SHORT TASK → Repeat the material verbatim and drop the pictures.

DATA PROVIDED →

○ ○ ○ ○ ○ ○ ○

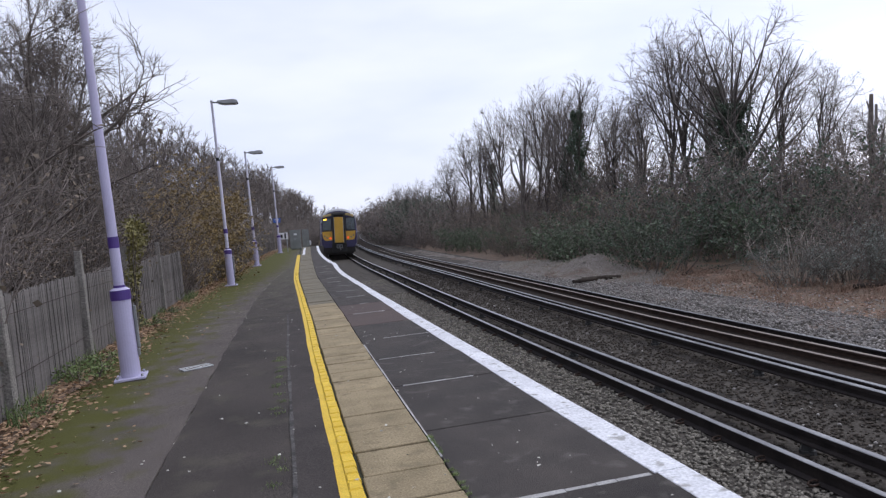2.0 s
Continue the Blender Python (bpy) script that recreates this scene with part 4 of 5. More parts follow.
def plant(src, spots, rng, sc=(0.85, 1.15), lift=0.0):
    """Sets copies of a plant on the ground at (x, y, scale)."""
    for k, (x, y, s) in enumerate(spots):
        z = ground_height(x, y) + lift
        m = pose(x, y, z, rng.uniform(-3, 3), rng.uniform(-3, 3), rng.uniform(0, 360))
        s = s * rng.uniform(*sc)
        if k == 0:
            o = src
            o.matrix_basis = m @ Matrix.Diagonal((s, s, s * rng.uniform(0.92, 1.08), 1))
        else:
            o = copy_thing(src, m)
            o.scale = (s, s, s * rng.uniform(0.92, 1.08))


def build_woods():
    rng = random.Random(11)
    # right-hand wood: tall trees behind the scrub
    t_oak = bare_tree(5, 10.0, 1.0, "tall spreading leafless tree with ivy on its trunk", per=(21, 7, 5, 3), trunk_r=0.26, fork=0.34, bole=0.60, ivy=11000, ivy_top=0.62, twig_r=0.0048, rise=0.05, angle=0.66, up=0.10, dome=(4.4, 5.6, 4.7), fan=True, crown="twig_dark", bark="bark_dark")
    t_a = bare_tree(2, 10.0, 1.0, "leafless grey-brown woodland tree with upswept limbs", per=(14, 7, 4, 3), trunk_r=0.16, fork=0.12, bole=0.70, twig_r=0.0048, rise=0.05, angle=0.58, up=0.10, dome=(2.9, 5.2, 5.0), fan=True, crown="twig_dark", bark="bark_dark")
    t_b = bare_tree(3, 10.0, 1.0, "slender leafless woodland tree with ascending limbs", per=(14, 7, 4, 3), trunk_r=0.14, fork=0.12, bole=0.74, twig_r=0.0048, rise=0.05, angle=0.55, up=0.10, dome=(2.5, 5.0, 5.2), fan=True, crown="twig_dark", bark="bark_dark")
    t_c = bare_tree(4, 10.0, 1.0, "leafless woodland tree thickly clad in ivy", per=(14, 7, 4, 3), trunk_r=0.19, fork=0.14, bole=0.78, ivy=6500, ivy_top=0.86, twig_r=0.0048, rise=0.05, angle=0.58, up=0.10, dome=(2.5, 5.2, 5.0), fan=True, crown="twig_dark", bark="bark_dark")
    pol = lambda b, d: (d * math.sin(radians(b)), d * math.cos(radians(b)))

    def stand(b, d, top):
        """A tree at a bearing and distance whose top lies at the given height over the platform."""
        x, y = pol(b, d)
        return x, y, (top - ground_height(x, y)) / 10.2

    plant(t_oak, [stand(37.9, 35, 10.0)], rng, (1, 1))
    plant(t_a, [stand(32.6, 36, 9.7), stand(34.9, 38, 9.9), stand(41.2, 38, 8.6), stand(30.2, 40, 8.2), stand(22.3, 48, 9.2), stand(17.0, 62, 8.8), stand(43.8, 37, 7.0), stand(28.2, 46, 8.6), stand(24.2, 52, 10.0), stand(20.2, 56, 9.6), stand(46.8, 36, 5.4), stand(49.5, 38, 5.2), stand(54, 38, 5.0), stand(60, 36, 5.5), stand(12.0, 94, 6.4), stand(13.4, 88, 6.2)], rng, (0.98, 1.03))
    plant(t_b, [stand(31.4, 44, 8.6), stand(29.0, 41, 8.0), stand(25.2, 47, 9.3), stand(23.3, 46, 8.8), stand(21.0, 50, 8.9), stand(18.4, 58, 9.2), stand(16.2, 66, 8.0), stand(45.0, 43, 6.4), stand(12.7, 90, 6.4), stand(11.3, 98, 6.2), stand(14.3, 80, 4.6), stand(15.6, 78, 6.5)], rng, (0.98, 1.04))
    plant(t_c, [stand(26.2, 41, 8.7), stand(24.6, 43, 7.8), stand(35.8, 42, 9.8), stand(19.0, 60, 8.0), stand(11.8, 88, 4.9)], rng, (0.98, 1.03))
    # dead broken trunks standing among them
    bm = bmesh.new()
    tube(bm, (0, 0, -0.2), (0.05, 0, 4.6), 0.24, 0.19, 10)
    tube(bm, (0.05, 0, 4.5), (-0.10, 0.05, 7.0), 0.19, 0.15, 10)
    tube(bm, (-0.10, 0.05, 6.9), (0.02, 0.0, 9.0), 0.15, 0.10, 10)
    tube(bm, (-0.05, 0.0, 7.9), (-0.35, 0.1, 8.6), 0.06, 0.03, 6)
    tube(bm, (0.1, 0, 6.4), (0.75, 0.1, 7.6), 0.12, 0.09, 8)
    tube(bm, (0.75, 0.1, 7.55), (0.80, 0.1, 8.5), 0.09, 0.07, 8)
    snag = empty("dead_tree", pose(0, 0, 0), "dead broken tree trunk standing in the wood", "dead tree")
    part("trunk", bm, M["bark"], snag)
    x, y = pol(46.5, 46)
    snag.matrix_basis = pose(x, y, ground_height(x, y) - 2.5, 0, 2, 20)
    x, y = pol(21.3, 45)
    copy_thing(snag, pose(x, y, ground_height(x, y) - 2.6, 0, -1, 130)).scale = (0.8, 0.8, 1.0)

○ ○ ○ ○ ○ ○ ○

ANSWER IN FULL →
2.0 s
Continue the Blender Python (bpy) script that recreates this scene with part 4 of 5. More parts follow.
def plant(src, spots, rng, sc=(0.85, 1.15), lift=0.0):
    """Sets copies of a plant on the ground at (x, y, scale)."""
    for k, (x, y, s) in enumerate(spots):
        z = ground_height(x, y) + lift
        m = pose(x, y, z, rng.uniform(-3, 3), rng.uniform(-3, 3), rng.uniform(0, 360))
        s = s * rng.uniform(*sc)
        if k == 0:
            o = src
            o.matrix_basis = m @ Matrix.Diagonal((s, s, s * rng.uniform(0.92, 1.08), 1))
        else:
            o = copy_thing(src, m)
            o.scale = (s, s, s * rng.uniform(0.92, 1.08))


def build_woods():
    rng = random.Random(11)
    # right-hand wood: tall trees behind the scrub
    t_oak = bare_tree(5, 10.0, 1.0, "tall spreading leafless tree with ivy on its trunk", per=(21, 7, 5, 3), trunk_r=0.26, fork=0.34, bole=0.60, ivy=11000, ivy_top=0.62, twig_r=0.0048, rise=0.05, angle=0.66, up=0.10, dome=(4.4, 5.6, 4.7), fan=True, crown="twig_dark", bark="bark_dark")
    t_a = bare_tree(2, 10.0, 1.0, "leafless grey-brown woodland tree with upswept limbs", per=(14, 7, 4, 3), trunk_r=0.16, fork=0.12, bole=0.70, twig_r=0.0048, rise=0.05, angle=0.58, up=0.10, dome=(2.9, 5.2, 5.0), fan=True, crown="twig_dark", bark="bark_dark")
    t_b = bare_tree(3, 10.0, 1.0, "slender leafless woodland tree with ascending limbs", per=(14, 7, 4, 3), trunk_r=0.14, fork=0.12, bole=0.74, twig_r=0.0048, rise=0.05, angle=0.55, up=0.10, dome=(2.5, 5.0, 5.2), fan=True, crown="twig_dark", bark="bark_dark")
    t_c = bare_tree(4, 10.0, 1.0, "leafless woodland tree thickly clad in ivy", per=(14, 7, 4, 3), trunk_r=0.19, fork=0.14, bole=0.78, ivy=6500, ivy_top=0.86, twig_r=0.0048, rise=0.05, angle=0.58, up=0.10, dome=(2.5, 5.2, 5.0), fan=True, crown="twig_dark", bark="bark_dark")
    pol = lambda b, d: (d * math.sin(radians(b)), d * math.cos(radians(b)))

    def stand(b, d, top):
        """A tree at a bearing and distance whose top lies at the given height over the platform."""
        x, y = pol(b, d)
        return x, y, (top - ground_height(x, y)) / 10.2

    plant(t_oak, [stand(37.9, 35, 10.0)], rng, (1, 1))
    plant(t_a, [stand(32.6, 36, 9.7), stand(34.9, 38, 9.9), stand(41.2, 38, 8.6), stand(30.2, 40, 8.2), stand(22.3, 48, 9.2), stand(17.0, 62, 8.8), stand(43.8, 37, 7.0), stand(28.2, 46, 8.6), stand(24.2, 52, 10.0), stand(20.2, 56, 9.6), stand(46.8, 36, 5.4), stand(49.5, 38, 5.2), stand(54, 38, 5.0), stand(60, 36, 5.5), stand(12.0, 94, 6.4), stand(13.4, 88, 6.2)], rng, (0.98, 1.03))
    plant(t_b, [stand(31.4, 44, 8.6), stand(29.0, 41, 8.0), stand(25.2, 47, 9.3), stand(23.3, 46, 8.8), stand(21.0, 50, 8.9), stand(18.4, 58, 9.2), stand(16.2, 66, 8.0), stand(45.0, 43, 6.4), stand(12.7, 90, 6.4), stand(11.3, 98, 6.2), stand(14.3, 80, 4.6), stand(15.6, 78, 6.5)], rng, (0.98, 1.04))
    plant(t_c, [stand(26.2, 41, 8.7), stand(24.6, 43, 7.8), stand(35.8, 42, 9.8), stand(19.0, 60, 8.0), stand(11.8, 88, 4.9)], rng, (0.98, 1.03))
    # dead broken trunks standing among them
    bm = bmesh.new()
    tube(bm, (0, 0, -0.2), (0.05, 0, 4.6), 0.24, 0.19, 10)
    tube(bm, (0.05, 0, 4.5), (-0.10, 0.05, 7.0), 0.19, 0.15, 10)
    tube(bm, (-0.10, 0.05, 6.9), (0.02, 0.0, 9.0), 0.15, 0.10, 10)
    tube(bm, (-0.05, 0.0, 7.9), (-0.35, 0.1, 8.6), 0.06, 0.03, 6)
    tube(bm, (0.1, 0, 6.4), (0.75, 0.1, 7.6), 0.12, 0.09, 8)
    tube(bm, (0.75, 0.1, 7.55), (0.80, 0.1, 8.5), 0.09, 0.07, 8)
    snag = empty("dead_tree", pose(0, 0, 0), "dead broken tree trunk standing in the wood", "dead tree")
    part("trunk", bm, M["bark"], snag)
    x, y = pol(46.5, 46)
    snag.matrix_basis = pose(x, y, ground_height(x, y) - 2.5, 0, 2, 20)
    x, y = pol(21.3, 45)
    copy_thing(snag, pose(x, y, ground_height(x, y) - 2.6, 0, -1, 130)).scale = (0.8, 0.8, 1.0)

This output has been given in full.